Wozencroft has produced books and exhibitions outside the Touch programme that are individually significant. The Graphic Language of Neville Brody, published by Thames & Hudson in 1988 and revised in 1994, is the standard scholarly treatment of Brody's Face-magazine design work and its influence; Wozencroft also curated the matching V&A exhibition in 1988 and a 1990 staging at the Parco department store in Tokyo. His collaboration with Brody continued through FUSE magazine, a quarterly publication of experimental typography that the two of them founded around 1990 and ran through three named conferences (London 1994, Berlin 1995, San Francisco 1998). Vagabond, a magazine he co-edited with Jon Savage in 1992, is the lesser-known of his publications but documented a particular moment in British cultural writing. He edited and designed the Joy Division Heart and Soul box set in 1997 for London Records; he later designed Warner Brothers' 2007 CD reissues of the Joy Division catalogue. In 2008 the Paris Qwartz Awards named him Music Designer of the Year.
Wozencroft has also taught for most of his working life. He has lectured at Central Saint Martins, at the London College of Printing, and at numerous art schools internationally; since the mid-1990s he has held a senior teaching position at the Royal College of Art, currently as Senior Tutor in Sound and Moving Image in the School of Communication. The teaching focuses on the chemistry between sound and visual media, the same chemistry Touch had been demonstrating practically since 1982. He has produced filmed work in addition to still photography: The Suffolk Symphony (2010, 48 minutes, directed by Mike Harding with visuals by Wozencroft and audio by Philip Jeck and BJNilsen) and Liquid Music (2012, 40 minutes, visuals by Wozencroft and audio by Christian Fennesz) have screened at the BFI, Sonar, Transmediale and the Anthology Film Archives in New York.
Wozencroft has released music himself, sparingly, under the alias AER. The recordings are issued through Touch; the alias is open enough that the Bureau treats it as an editorial sideline rather than a parallel catalogue.

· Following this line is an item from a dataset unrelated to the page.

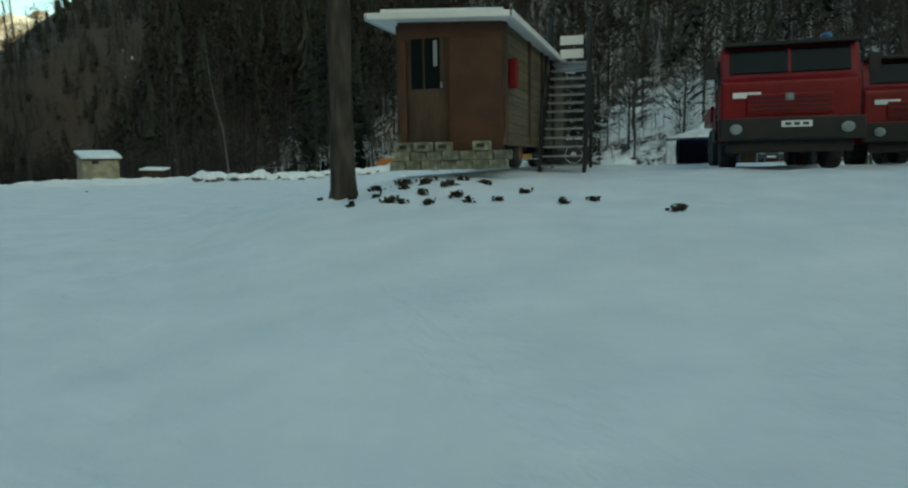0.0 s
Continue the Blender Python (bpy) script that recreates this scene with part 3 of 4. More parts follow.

Touch & Fuse, a book on his combined Touch-and-FUSE work, was published by the University of Porto in 1999. Touch Movements, the most extensive collection of his cover-art photography, was published as Touch FOLIO 002 in 2017: a CD plus 76-page colour book, with photography by Wozencroft and a curated audio compilation, framed as an "ear-book" in which sound and image are intended to work alongside. The book functions as the closest thing to a retrospective of his photographic catalogue.
Within the Bureau's Photography filing, Wozencroft is the label-aesthetic photographer: the one whose images define what surrounds the audio rather than what is in the audio (the artist-internal Christopherson practice) or what is around the scene the audio comes from (the documentary Rock practice). The three practices are filed as three distinct photography categories within the same Visual department. Wozencroft's case is structurally unusual because it depends on continuity: a single sleeve does not define his work; the cumulative effect of four hundred-plus sleeves photographed by the same person over forty years for the same label does. The Bureau records that this continuity, in commercial-record photography, has no obvious parallel. No other comparable record label across the industrial, experimental and adjacent traditions has had its visual identity defined by a single photographer across forty consecutive years.
Wozencroft remains an active operator. Touch continues to release new work; the catalogue is curatorially selective and the sleeves continue to carry his photography. The Bureau files him here as the second of the three filed photographers (V·III·02), between the scene documentarian Sheila Rock (V·III·01) and the artist-internal Peter Christopherson (V·III·03), each occupying a different relation to the audio. The Touch programme's continuing operation in the 2020s makes the label-aesthetic photographer a working practice, not a historical one.